- Material shown:

———

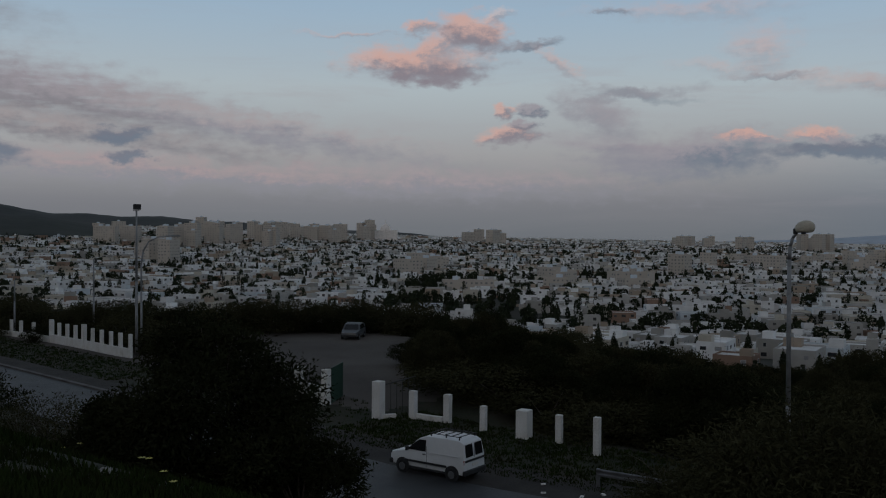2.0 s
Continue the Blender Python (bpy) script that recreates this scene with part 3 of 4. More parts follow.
WOOD = [tree("tree", 6.5, 3.0 + .2 * k, 40 + k, 26000, .19, M_LEAF_DARK if k % 2 else M_LEAF_OLIVE, .22, .8, 18, true_height=True,
             label="dark evergreen tree on the slope below the wall", group="trees of the wood") for k in range(5)]
SHRUBS = [tree("shrub", 2.2, 1.7, 60 + k, 5000, .11, M_LEAF_OLIVE if k else M_LEAF_DARK, .12, .75, 12,
               label="low dark green shrub on the hillside", category="shrub", group="shrubs") for k in range(3)]
CYP = [cypress("cypress", 9.0, 80 + k, 1800, M_LEAF_CITY, "slender dark cypress among the houses", "cypresses of the town") for k in range(3)]
ROUND = [tree("town_tree", 5.8, 2.5, 90 + k, 2200, .42, M_LEAF_CITY, .3, .8, 10, label="dark round street tree among the houses", group="trees of the town") for k in range(3)]

# skyline of the wood as elevation over azimuth
WOOD_TOP = [(-36, -9.2), (-31, -8.6), (-29, -8.6), (-26, -8.3), (-23, -7.5), (-20, -7.2), (-17, -6.8), (-14, -6.5), (-12.5, -5.9), (-10.4, -5.1), (-8.5, -5.6), (-7.2, -6.8), (-6, -8)]
vr = random.Random(21)
count = 0
while count < 170:
    az, r = vr.uniform(-36, -6.5), vr.uniform(44, 128)
    p = polar(az, r)
    s, n = road_sn(p.x, p.y)
    if n < 40 or (r > 68 and az < -33) or (az > -8.0 and r < 62):
        continue
    top = 9.8 + r * math.tan(radians(lerp_table(az, WOOD_TOP) - vr.uniform(.0, .5)))
    g = land(p.x, p.y)
    h = min(vr.uniform(4.0, 7.5), top - g)
    count += 1
    if h < 1.0:
        continue
    put(WOOD[vr.randrange(5)] if h > 2.5 else SHRUBS[vr.randrange(3)], p.x, p.y, h / (6.3 if h > 2.5 else 2.1) * (1.1 if h > 2.5 else 1.4), vr.uniform(0, 360), .15, h / (6.6 if h > 2.5 else 2.2))
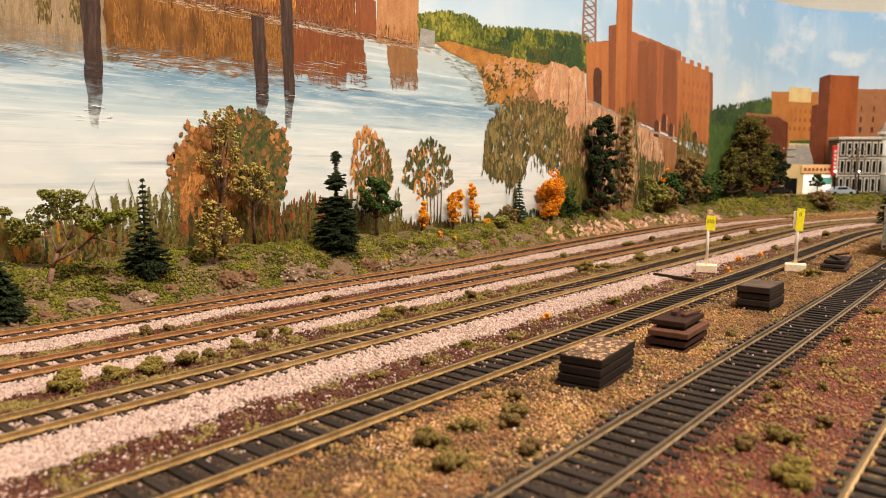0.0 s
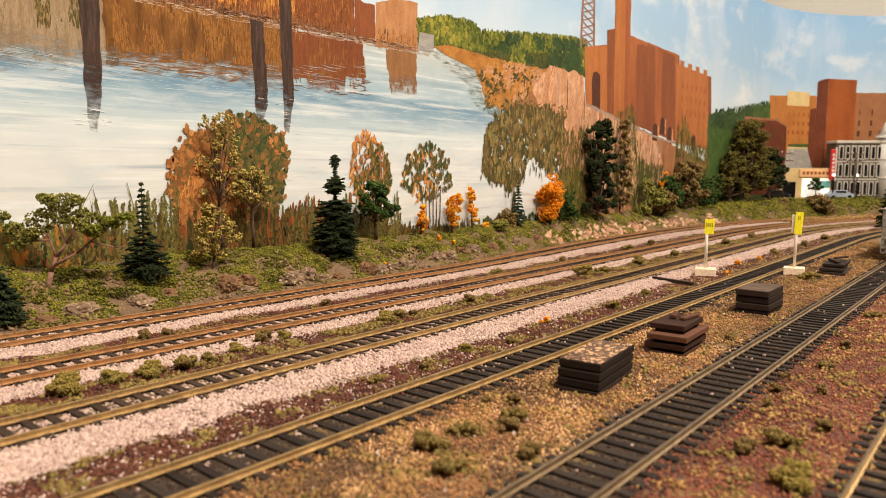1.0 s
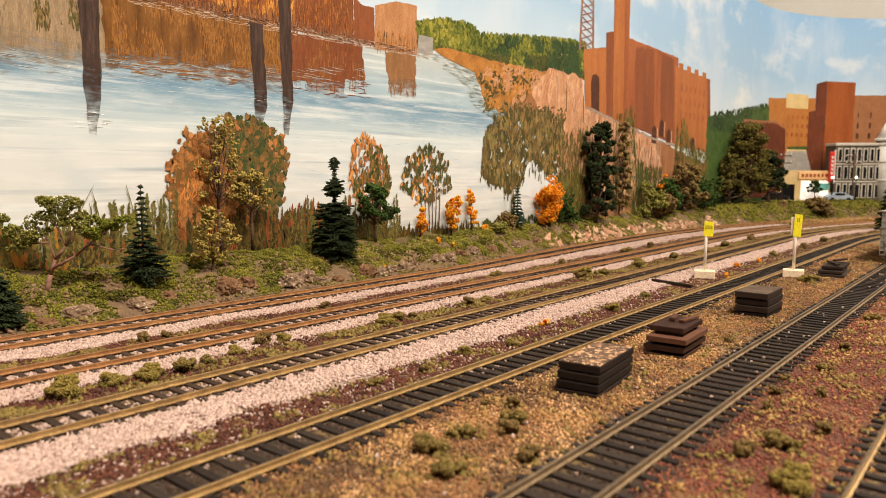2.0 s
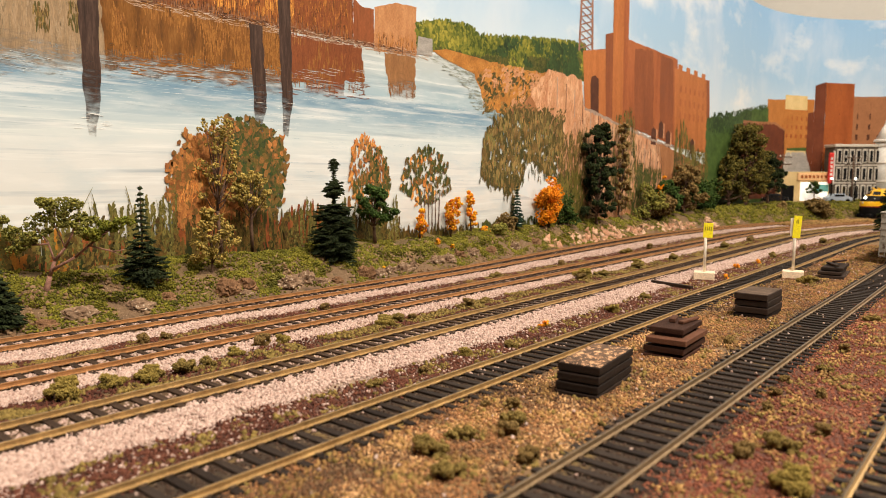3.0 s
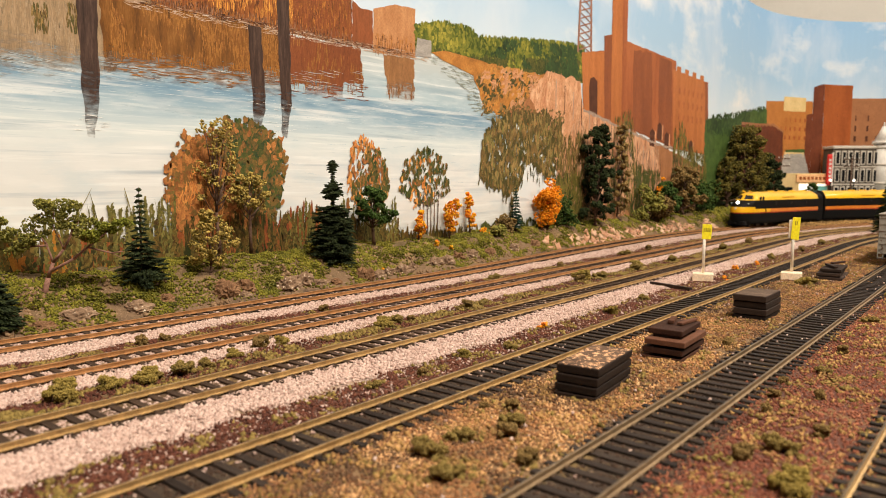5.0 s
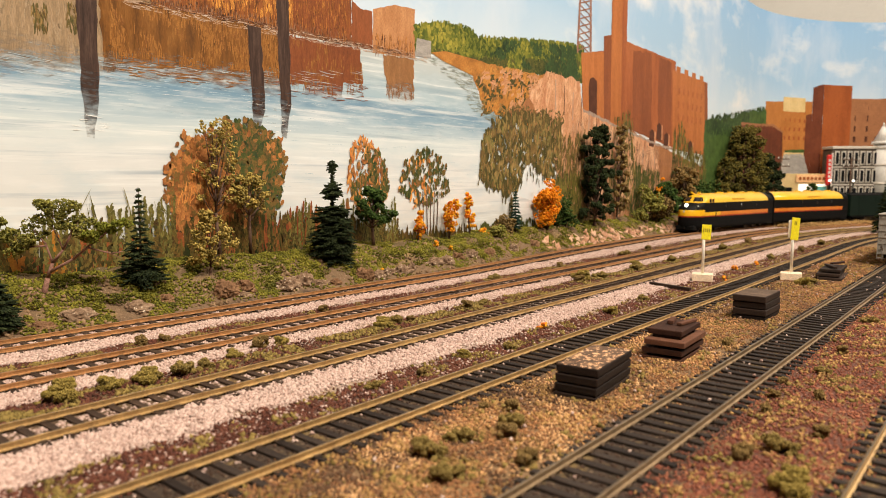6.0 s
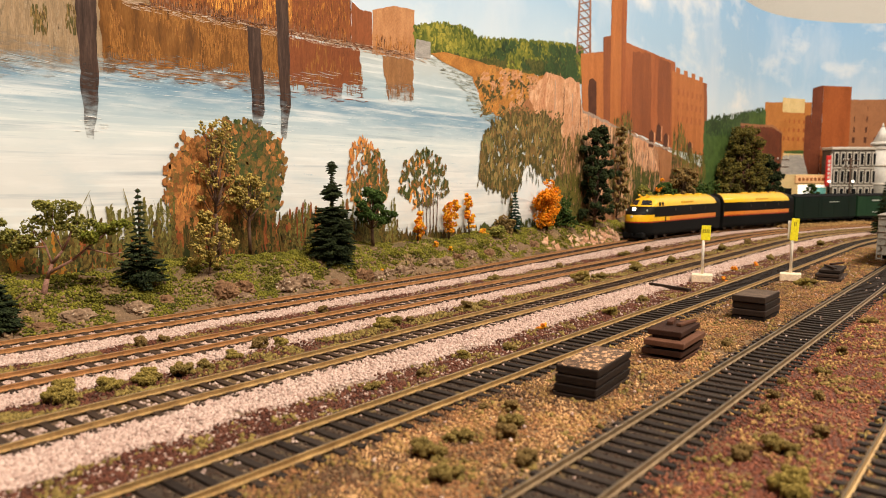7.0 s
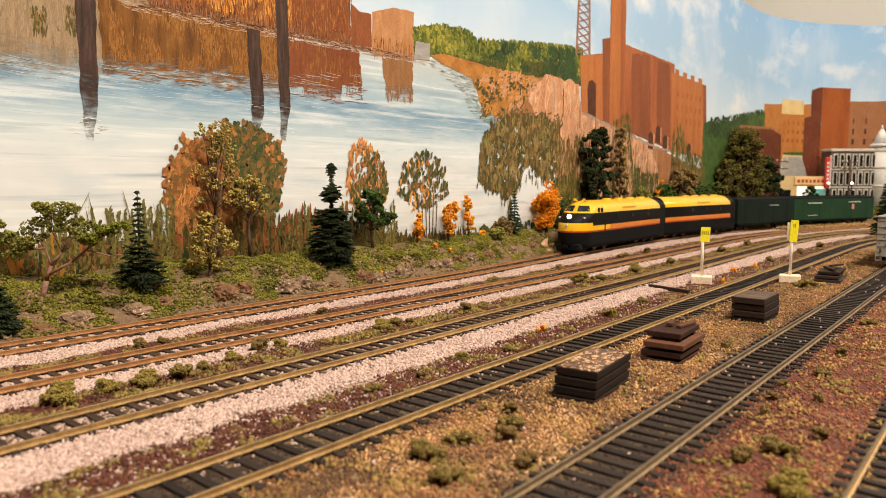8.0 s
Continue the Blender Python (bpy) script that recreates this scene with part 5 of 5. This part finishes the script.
def freight_car(length, paint, label, bars, herald, height=44.0):
    car = empty("freight_car", 0, 0, 0, label=label, category="freight car", group="green freight cars")
    bm = bmesh.new()
    w = 17.0
    prof = [(-w, 10), (-w, height - 1.5), (-w * 0.96, height), (-w * 0.6, height + 1.6), (0, height + 2.6), (w * 0.6, height + 1.6), (w * 0.96, height), (w, height - 1.5), (w, 10)]
    a = [bm.verts.new((0, y, z)) for y, z in prof]
    b = [bm.verts.new((-length, y, z)) for y, z in prof]
    for i in range(len(prof) - 1):
        f = bm.faces.new((a[i], a[i + 1], b[i + 1], b[i]))
        f.material_index = 1 if 1 <= i <= 6 else 0
    bm.faces.new((a[-1], a[0], b[0], b[-1])).material_index = 1
    bm.faces.new(a)
    bm.faces.new(b[::-1])
    body = part("body", bm, [paint, FRAME], car)
    for side in (-1, 1):
        n = int(length / 34)
        for k in range(n):
            bm = bmesh.new()
            box(bm, -length * (k + 0.5) / n, side * (w + 0.15), 10.5, 0.6, 0.24, height - 12.5)
            part("rib", bm, paint, body)
        bm = bmesh.new()
        box(bm, -length * 0.5, side * (w + 0.1), 11, 26, 0.4, height - 14, 0.2)
        part("door", bm, paint, body)
        bm = bmesh.new()
        box(bm, -length * 0.5, side * (w - 0.8), 7.4, length * 0.96, 1.2, 3.0)
        part("sill", bm, FRAME, car)
        for x, z, L, h in bars:
            bm = bmesh.new()
            box(bm, -length * x, side * (w + 0.55), z, L, 0.3, h)
            part("lettering", bm, LETTER, body, "row of unreadable letters as a plain bar")
        if herald:
            bm = bmesh.new()
            box(bm, -length * herald, side * (w + 0.6), 25, 6, 0.4, 8)
            part("herald", bm, HERALD, body, "small red and white emblem")
    for x in (-24, -length + 24):
        wheel_truck(car, x, 2, 21)
    bm = bmesh.new()
    box(bm, -length - 3, 0, 7, 8, 3, 3, 0.4)
    box(bm, -length / 2, 0, height + 2.4, length * 0.98, 5, 0.8)
    part("coupler", bm, FRAME, car)
    return car


lead = engine(True, 213, "streamlined yellow and black diesel engine with lit headlight")
booster = engine(False, 196, "yellow and black cabless booster engine with orange stripe")
car_dark = freight_car(157, GREEN, "dark green freight car with faint lettering", [(0.62, 34, 26, 1.2)], 0.0)
car_green = freight_car(202, GREEN_LIT, "green freight car with pale lettering bars", [(0.24, 35, 34, 1.6), (0.22, 16, 22, 1.0), (0.74, 36, 32, 1.6)], 0.72)


# ---- a standing car in the siding ----
def grey_car():
    car = empty("freight_car", 705, TRACKS[4], 0, 0, "weathered grey freight car standing in the siding", "freight car")
    bm = bmesh.new()
    box(bm, 75, 0, 8, 150, 34, 34, 0.5)
    body = part("body", bm, GREYCAR, car)
    for k in range(5):
        bm = bmesh.new()
        box(bm, -0.3, 0, 17 + k * 5.6, 0.6, 33.4, 0.6)
        part("end_rib", bm, GREYCAR, body)
    bm = bmesh.new()
    box(bm, 75, 0, 42, 152, 35.4, 1.4, 0.4)
    part("roof", bm, GREYCAR, car, "pale grey roof")
    for side in (-1, 1):
        ladder = bmesh.new()
        for y in (16.6, 12.6):
            box(ladder, -1.2, side * y, 4, 0.6, 0.6, 14)
        for z in (5, 9, 13):
            box(ladder, -1.2, side * 14.6, z, 0.6, 4.4, 0.6)
        part("ladder", ladder, GREYCAR, car)
    for x in (24, 126):
        wheel_truck(car, x, 2, 21)
    return car


grey_car()

# ---- the town at the far bend ----
STUCCO = surface("cream_stucco", [rgb(206, 176, 122), rgb(222, 194, 142)], 20, 0.8, 0.1)
TOWNGREY = surface("grey_town_brick", [rgb(84, 76, 68), rgb(112, 102, 90)], 8, 0.85, 0.2)
TOWNLIGHT = surface("pale_town_stone", [rgb(186, 176, 162), rgb(212, 204, 192)], 12, 0.8, 0.1)
TURRET = surface("white_turret_paint", [rgb(206, 200, 192), rgb(228, 224, 216)], 12, 0.6, 0.05)
SIGNRED = surface("red_marquee_sign", [rgb(206, 44, 40), rgb(222, 60, 52)], 12, 0.4, 0.0)
AWNING = surface("teal_shop_front", [rgb(96, 178, 170), rgb(140, 204, 196)], 12, 0.5, 0.0)
CARBLACK = surface("black_car_paint", [rgb(20, 20, 22), rgb(34, 34, 38)], 20, 0.25, 0.0, coat=0.5)
CARPALE = surface("pale_car_paint", [rgb(150, 160, 176), rgb(176, 184, 196)], 20, 0.25, 0.0, coat=0.5)
# Emission added to the pale window pane; it has no lamp behind it.
SHOPGLOW = glow("glowing_shop_window", (1.0, 0.90, 0.76), 0.75)
GLOBE = glow("street_lamp_globe", (1.0, 0.92, 0.78), 2.5)


def town_place(u, w):
    """Plan place of a point of the street: u along the fronts, w back from them."""
    c, s = 0.643, -0.766
    return 1530 + u * c - w * s * 1.0, 393 + u * s + w * c


def shop():
    x, y = town_place(0, 0)
    ob = empty("corner_shop", x, y, 22, math.atan2(-0.766, 0.643), "cream stucco shop with a pale glowing window and red vertical sign", "shop building")
    bm = bmesh.new()
    box(bm, 52, 14, 0, 104, 26, 62, 0.6)
    wall = part("wall", bm, STUCCO, ob)
    bm = bmesh.new()
    box(bm, 20, 0.6, 0, 24, 1.2, 34, 0.3)
    part("garage_door", bm, FRAME, wall, "dark open garage bay")
    bm = bmesh.new()
    box(bm, 70, -1.0, 44, 64, 2.4, 16, 0.5)
    board = part("sign_board", bm, SHOP_BOARD, ob, "orange sign board")
    for k in range(7):
        bm = bmesh.new()
        box(bm, 46 + k * 8, -2.4, 49, 5, 0.5, 6)
        part("mark", bm, CITY_BROWN, board)
    bm = bmesh.new()
    box(bm, 72, -0.5, 3, 56, 1.4, 38, 0.4)
    part("shop_window", bm, SHOPGLOW, wall, "pale shop window with added glow")
    bm = bmesh.new()
    box(bm, 88, -1.6, 22, 26, 1.6, 14, 0.3)
    part("awning", bm, AWNING, ob, "teal shop front panel")
    bm = bmesh.new()
    box(bm, 82, -2.0, 0, 40, 2.0, 6, 0.3)
    part("plinth", bm, SIGNRED, ob)
    bm = bmesh.new()
    box(bm, 100, -8, 38, 10, 5, 62, 1.4)
    sign = part("marquee_sign", bm, SIGNRED, ob, "tall red sign with white edge")
    bm = bmesh.new()
    box(bm, 106, -8, 36, 3.0, 5.4, 68, 1.2)
    part("sign_edge", bm, TURRET, sign)
    for k in range(6):
        bm = bmesh.new()
        box(bm, 100, -10.8, 46 + k * 8, 4.5, 0.5, 5)
        part("mark", bm, TURRET, sign)
    return ob


SHOP_BOARD = surface("orange_cream_board", [rgb(232, 176, 120), rgb(244, 196, 142)], 20, 0.5, 0.0)


def town_hall():
    x, y = town_place(116, 8)
    ob = empty("town_building", x, y, 22, math.atan2(-0.766, 0.643), "grey three-storey brick building with a white corner turret", "building")
    bm = bmesh.new()
    box(bm, 52, 20, 0, 104, 38, 112, 0.5)
    wall = part("wall", bm, TOWNGREY, ob)
    bm = bmesh.new()
    box(bm, 52, 19, 112, 108, 42, 6, 1.0)
    part("cornice", bm, TOWNLIGHT, ob, "pale stone cornice")
    for z in (38, 74):
        bm = bmesh.new()
        box(bm, 52, 0.4, z, 104, 2.0, 3, 0.3)
        part("band", bm, TOWNLIGHT, wall)
    for r, z in enumerate((6, 44, 80)):
        for c in range(7):
            bm = bmesh.new()
            box(bm, 9 + c * 13, 0.2, z, 9.5, 1.8, 28 if r else 30, 0.4)
            window = part("window", bm, TOWNLIGHT, wall)
            bm = bmesh.new()
            box(bm, 9 + c * 13, -0.7, z + 2, 5.6, 0.9, 23 if r else 25)
            part("pane", bm, GLASS, window)
    bm = bmesh.new()
    tube(bm, (104, 6, 0), (104, 6, 122), 17, 17, 16)
    turret = part("turret", bm, TURRET, ob, "white round corner turret")
    for z in (40, 78, 112):
        bm = bmesh.new()
        tube(bm, (104, 6, z), (104, 6, z + 4), 18.4, 18.4, 16)
        part("band", bm, TOWNLIGHT, turret)
    bm = bmesh.new()
    tube(bm, (104, 6, 122), (104, 6, 128), 21, 20, 16)
    tube(bm, (104, 6, 128), (104, 6, 158), 17, 3, 16)
    tube(bm, (104, 6, 158), (104, 6, 166), 2.4, 1.0, 10)
    part("turret_roof", bm, TURRET, turret, "white cone roof")
    return ob


def street_lamp(u, w):
    x, y = town_place(u, w)
    ob = empty("street_lamp", x, y, 21, 0, "black street lamp with a lit white globe", "street lamp", "street lamps")
    bm = bmesh.new()
    tube(bm, (0, 0, 0), (0, 0, 4), 2.2, 1.4, 10)
    tube(bm, (0, 0, 4), (0, 0, 46), 1.3, 1.0, 10)
    part("post", bm, FRAME, ob)
    bm = bmesh.new()
    bmesh.ops.create_uvsphere(bm, u_segments=12, v_segments=8, radius=2.6, matrix=Matrix.Translation((0, 0, 49)))
    part("globe", bm, GLOBE, ob, "lit white globe", True)


def utility_pole(x, y, z, h, label):
    ob = empty("utility_pole", x, y, z, math.atan2(-0.766, 0.643), label, "utility pole", "utility poles")
    bm = bmesh.new()
    tube(bm, (0, 0, 0), (0, 0, h), 1.5, 1.1, 8)
    part("post", bm, BARK, ob)
    for k in range(2):
        bm = bmesh.new()
        box(bm, 0, 0, h - 6 - k * 14, 34, 1.6, 1.8)
        arm = part("crossarm", bm, BARK, ob)
        for i in range(4):
            bm = bmesh.new()
            tube(bm, ((i - 1.5) * 10, 0, h - 4.2 - k * 14), ((i - 1.5) * 10, 0, h - 0.8 - k * 14), 1.2, 0.8, 8)
            part("insulator", bm, TURRET, arm, "white insulator")


def parked_car(u, w, turn, paint, label):
    x, y = town_place(u, w)
    ob = empty("parked_car", x, y, 21.5, turn, label, "car", "parked cars")
    bm = bmesh.new()
    prof = [(-26, 4), (-26, 11), (-18, 12.5), (-12, 18.5), (10, 18.5), (16, 12.5), (26, 11), (26, 4)]
    a = [bm.verts.new((x, -10, z)) for x, z in prof]
    b = [bm.verts.new((x, 10, z)) for x, z in prof]
    for i in range(len(prof)):
        j = (i + 1) % len(prof)
        bm.faces.new((a[i], a[j], b[j], b[i]))
    bm.faces.new(a)
    bm.faces.new(b[::-1])
    bmesh.ops.bevel(bm, geom=bm.edges[:], offset=1.0, segments=1, affect="EDGES")
    body = part("body", bm, paint, ob)
    for side in (-1, 1):
        bm = bmesh.new()
        box(bm, -1, side * 9.8, 12.8, 20, 0.8, 4.4, 0.2)
        part("side_window", bm, GLASS, body)
        for wx in (-16, 16):
            bm = bmesh.new()
            tube(bm, (wx, side * 8, 4.2), (wx, side * 10.4, 4.2), 4.2, 4.2, 14)
            part("wheel", bm, FRAME, ob)
        bm = bmesh.new()
        box(bm, -26, side * 6.5, 8, 1.0, 3.4, 2.4, 0.4)
        part("headlight", bm, TURRET, body)


shop()
town_hall()
street_lamp(96, -22)
street_lamp(142, -24)
utility_pole(1470, 372, 21, 96, "wooden utility pole with white insulators beside the trees")
utility_pole(1607, 275, 21, 96, "wooden utility pole with white insulators before the building")
parked_car(-16, -16, math.atan2(-0.766, 0.643), CARBLACK, "black toy car parked beside the shop")
parked_car(112, -16, math.atan2(-0.766, 0.643), CARPALE, "pale blue toy car parked in the street")
x, y = town_place(66, -14)
broadleaf(x, y, 21, 42, 16, LEAF_GREEN, "small street tree before the shop window", 60, BARK, 10, 22, 0.4, 2.0, 1.4)


# ---- what moves ----
def motions():
    """The train comes round the bend on the outer track and runs towards the eye."""
    times = [0.0, 0.5, 1.0, 1.5, 2.0, 2.5, 3.0, 3.5, 4.0, 4.5, 5.0, 5.5, 6.0, 6.5, 7.0, 7.5, 8.0]
    front = [1962, 1876, 1790, 1704, 1616, 1527, 1440, 1351, 1259, 1171, 1090, 1016, 945, 872, 795, 712, 625]
    behind = 0.0
    for thing, length in ((lead, 223.6), (booster, 205.8), (car_dark, 164.9), (car_green, 212.1)):
        rows = []
        for t, s in zip(times, front):
            s = s + behind
            ax, ay, _ = on_track(TRACKS[0], s + length * 0.2)
            bx, by, _ = on_track(TRACKS[0], s + length * 0.8)
            ahead = Vector((ax - bx, ay - by, 0)).normalized()
            nose = Vector((ax, ay, 0)) + ahead * length * 0.2
            rows.append((t, pose(nose.x * MM, nose.y * MM, 0, 0, 0, math.degrees(math.atan2(ahead.y, ahead.x)))))
        thing.scale = (1.05, 1.05, 1.05)
        walk(thing, rows)
        behind += length + 7


motions()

———

- What you need to do: Please reproduce the listing exactly from its opening line through the line that contains "5.8, 2.5, 90", both included, with all pictures omitted.

- The response:
2.0 s
Continue the Blender Python (bpy) script that recreates this scene with part 3 of 4. More parts follow.
WOOD = [tree("tree", 6.5, 3.0 + .2 * k, 40 + k, 26000, .19, M_LEAF_DARK if k % 2 else M_LEAF_OLIVE, .22, .8, 18, true_height=True,
             label="dark evergreen tree on the slope below the wall", group="trees of the wood") for k in range(5)]
SHRUBS = [tree("shrub", 2.2, 1.7, 60 + k, 5000, .11, M_LEAF_OLIVE if k else M_LEAF_DARK, .12, .75, 12,
               label="low dark green shrub on the hillside", category="shrub", group="shrubs") for k in range(3)]
CYP = [cypress("cypress", 9.0, 80 + k, 1800, M_LEAF_CITY, "slender dark cypress among the houses", "cypresses of the town") for k in range(3)]
ROUND = [tree("town_tree", 5.8, 2.5, 90 + k, 2200, .42, M_LEAF_CITY, .3, .8, 10, label="dark round street tree among the houses", group="trees of the town") for k in range(3)]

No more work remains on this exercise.